JSTOR is a very popular general use database which provides full text searches of almost 2,000 journals, and many full books as well. Although you can find materials covering a wide range of topics, JSTOR is typically best for finding literary criticism and reviews.
The JSTOR home page looks a lot like Google with a single easy search bar in the middle. By default, keywords will search all text. By clicking the "Advanced Search" link below the main search bar, you can find other options, such as title searches or author searches which can be selected from drop-down menus (as shown below) and allow you to search for your keywords appearing in only the title, or only by a particular author. You can add additional search fields by clicking the "Add Field +" button below the initial search boxes. If you want to exclude certain terms from your search, you can also use the drop-down menu on the left-hand side of each search bar to "NOT" which will indicate you want results that do not include a given term. JSTOR also defaults to "Read and download" as the access type, meaning that the results of your search should be available in full text.
There are also a few other advanced search options that you can take advantage of when using JSTOR. Just below the search fields you will find a list of options under the heading "Narrow By," which allow you to apply search filters to get more specific kinds of results. These include limiting your results to "Articles" under "Item Type" (which will generally help to return only scholarly articles in your search), as well as limiting to certain date ranges (a common requirement from professors being using only the most recent research).
You can also refine your search results in a few different ways once you have made an initial search. The most common ways will be to click the "Modify Search" link as highlighted below, which will allow you to change the parameters of your existing search. Another options is to check the "Search within results" box and simply add new terms to the search bar at the top of the screen, which will search for the new keywords only within the results you have already generated.

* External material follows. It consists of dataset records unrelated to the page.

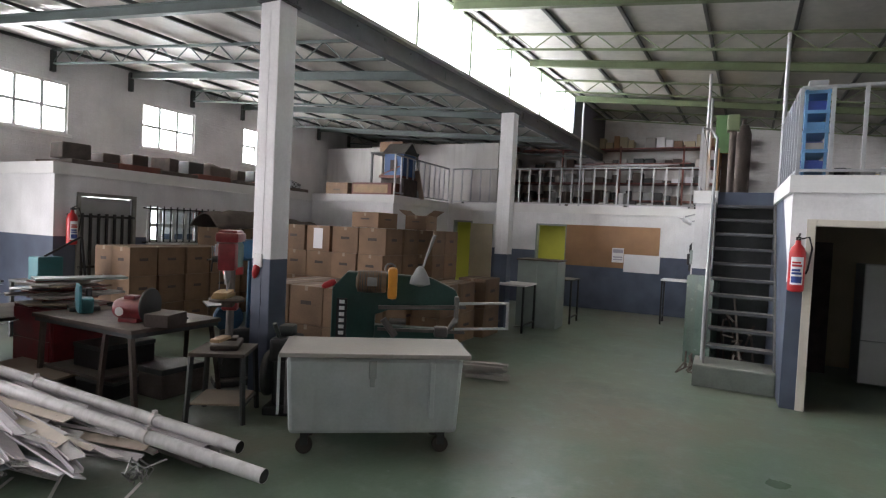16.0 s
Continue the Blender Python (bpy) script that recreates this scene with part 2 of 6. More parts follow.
M_CORK = mat("pin_board", (0.34, 0.20, 0.11), 0.85, 0, 0.15, 4)
M_PAPER = mat("paper", (0.75, 0.74, 0.76), 0.7, 0, 0.05, 4, 0)
M_INK = mat("print_grey", (0.35, 0.33, 0.40), 0.7, 0, 0.1, 4, 0)
M_YWALL = mat("yellow_green_wall", (0.50, 0.50, 0.10), 0.6, 0, 0.1, 3)
M_BEIGE = mat("beige_door", (0.42, 0.36, 0.24), 0.5, 0, 0.15, 3)
M_BLUES = mat("blue_shelf", (0.11, 0.25, 0.44), 0.45, 0, 0.2, 5)
M_NAVY = mat("dark_blue_bin", (0.04, 0.07, 0.28), 0.4, 0, 0.2, 5)
M_BROWNST = mat("oxide_red_steel", (0.16, 0.05, 0.035), 0.5, 0.1, 0.3, 5)
M_DIRTY = mat("dusty_brown", (0.085, 0.065, 0.055), 0.8, 0, 0.5, 5, 0.3, dust=0.45)
M_GREYP = mat("grey_enamel", (0.30, 0.31, 0.31), 0.45, 0, 0.12, 3)
M_GREYG = mat("grey_green_enamel", (0.26, 0.30, 0.28), 0.5, 0, 0.2, 3)
M_CONC = mat("concrete", (0.25, 0.25, 0.23), 0.8, 0, 0.3, 3, 0.4)


def glass(name, tint=(0.9, 0.95, 0.95)):
    m = bpy.data.materials.new(name)
    m.use_nodes = True
    b = m.node_tree.nodes["Principled BSDF"]
    b.inputs["Base Color"].default_value = (*tint, 1)
    b.inputs["Roughness"].default_value, b.inputs["Transmission Weight"].default_value, b.inputs["IOR"].default_value = 0.05, 1.0, 1.1
    return m


def glow(name, col, power):
    m = bpy.data.materials.new(name)
    m.use_nodes = True
    b = m.node_tree.nodes["Principled BSDF"]
    b.inputs["Base Color"].default_value = (*col, 1)
    b.inputs["Emission Color"].default_value = (*col, 1)
    b.inputs["Emission Strength"].default_value = power
    return m


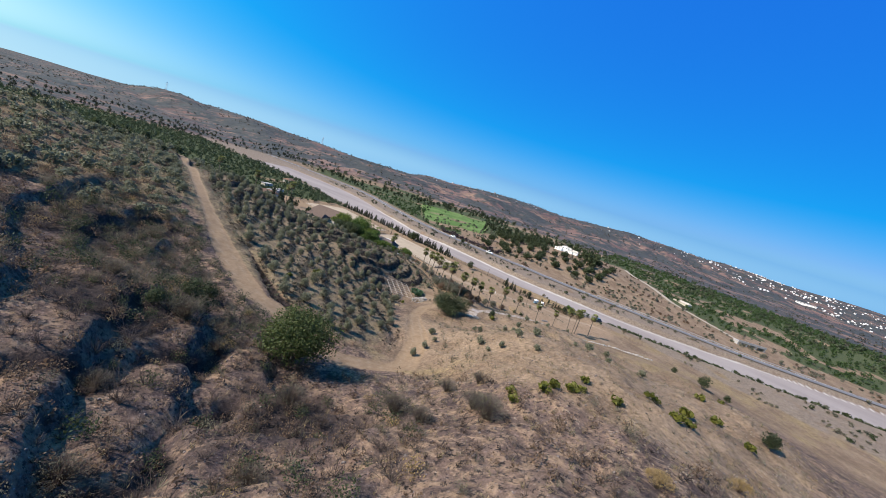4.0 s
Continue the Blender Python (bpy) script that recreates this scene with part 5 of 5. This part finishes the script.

Once you find a particular item that looks good to you, you can click on the blue title link to open the article's record. You can also click on the author's name from the main list of results to see what else they have published. Within an individual article's record you can view and download the article itself, browse all of the references listed within that article, find all of the metadata that you need to create a citation, or even click a simple button to auto-generate a citation for you in a few of the most common formats (MLA, APA, and Chicago) -- though you should always make sure that this citation is pulling the correct information! It's a great tool, but always double-check.